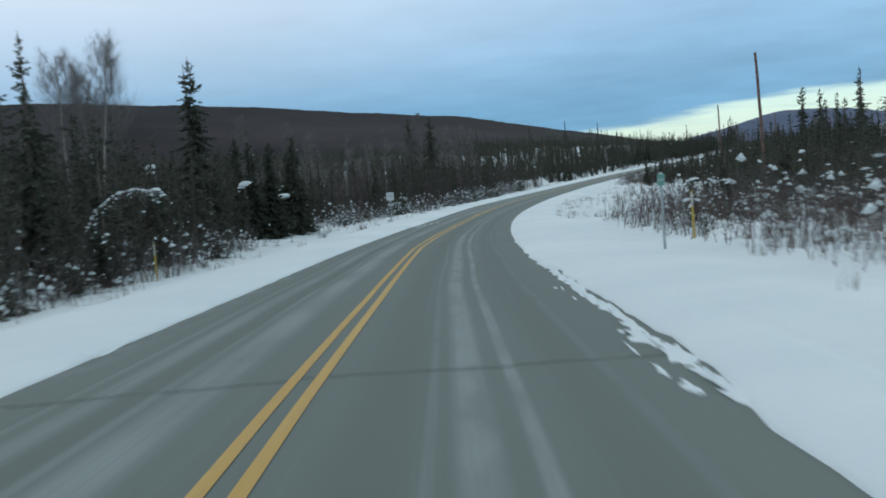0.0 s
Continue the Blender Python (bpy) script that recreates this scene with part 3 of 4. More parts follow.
def shrub(seed, h, mat, label, snow=0):
    """A clump of bare stems from one root, forking upward."""
    rng = random.Random(seed)
    root = new("shrub")
    v, f = [], []
    for _ in range(rng.randint(10, 16)):
        a, lean = rng.uniform(0, 6.3), rng.uniform(0.1, 0.6)
        p = Vector((rng.uniform(-0.2, 0.2), rng.uniform(-0.2, 0.2), -0.08))
        d = Vector((math.cos(a) * lean, math.sin(a) * lean, 1)).normalized()
        length = h * rng.uniform(0.55, 1.05)
        mid = p + d * length * 0.5
        tip = mid + (d + Vector((rng.uniform(-0.2, 0.2), rng.uniform(-0.2, 0.2), 0))).normalized() * length * 0.5
        tube(v, f, [p, mid, tip], [0.014, 0.010, 0.004], 3)
        for _ in range(4):
            u = rng.uniform(0.3, 0.95)
            q = p.lerp(tip, u)
            e = (d + Vector((rng.uniform(-0.7, 0.7), rng.uniform(-0.7, 0.7), 0.2))).normalized()
            tube(v, f, [q, q + e * length * rng.uniform(0.15, 0.35)], [0.007, 0.003], 3)
    mesh_object("crown", v, f, mat, root)
    if snow:
        v, f = [], []
        for _ in range(snow):
            blob(v, f, (rng.uniform(-0.5, 0.5) * h * 0.7, rng.uniform(-0.5, 0.5) * h * 0.7, h * rng.uniform(0.1, 0.75)), rng.uniform(0.08, 0.2), rng, 0.45)
        tagged(mesh_object("snow_load", v, f, SNOW, root, True, "snow caught on the stems"), kind="stuff")
    return tagged(root, label, "shrub", "roadside shrubs")


def put_copy(proto, used, p, angle, size=1.0, girth=None):
    """The first use moves the prototype itself, later ones copy it. girth: its scale across."""
    m = Matrix.Translation(p) @ Matrix.Rotation(angle, 4, "Z")
    ob = proto
    if proto in used:
        ob = copy_thing(proto, m)
    used.add(proto)
    ob.matrix_basis = m
    ob.scale = (girth or size, girth or size, size)
    return ob


USED = set()
PINE = [
    spruce(11, 8.0, 0.95, 2), spruce(12, 8.0, 0.75, 1, club=True), spruce(13, 8.0, 1.05, 4), spruce(14, 8.0, 0.85, 0), spruce(15, 8.0, 0.70, 2, club=True),
    spruce(16, 8.0, 0.9, 1), spruce(17, 8.0, 1.1, 3, 0.15), spruce(18, 8.0, 0.8, 1),
]
SNAG = spruce(21, 11.0, 0.62, 0, label="tall thin ragged black spruce spire", tight=0.2)
BROAD = spruce(23, 7.0, 1.3, 4, label="broad dense dark spruce at the forest edge", tier=0.5, tight=0.1, fine=2.2)
FULL = spruce(22, 12.5, 1.75, 10, label="tall full spruce with a pointed top", tier=0.46, tight=0.33)
SPIRE = spruce(24, 12.5, 1.05, 4, label="tall narrow dense spruce rising above the forest", tier=0.36, tight=0.18, fine=1.5)
SAPLING = [spruce(31, 1.6, 0.42, 2, 0.08, label="small spruce sapling in the snow"), spruce(32, 1.6, 0.34, 0, label="small spruce sapling in the snow")]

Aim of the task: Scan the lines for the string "with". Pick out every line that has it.

The response:
Continue the Blender Python (bpy) script that recreates this scene with part 3 of 4. More parts follow.
FULL = spruce(22, 12.5, 1.75, 10, label="tall full spruce with a pointed top", tier=0.46, tight=0.33)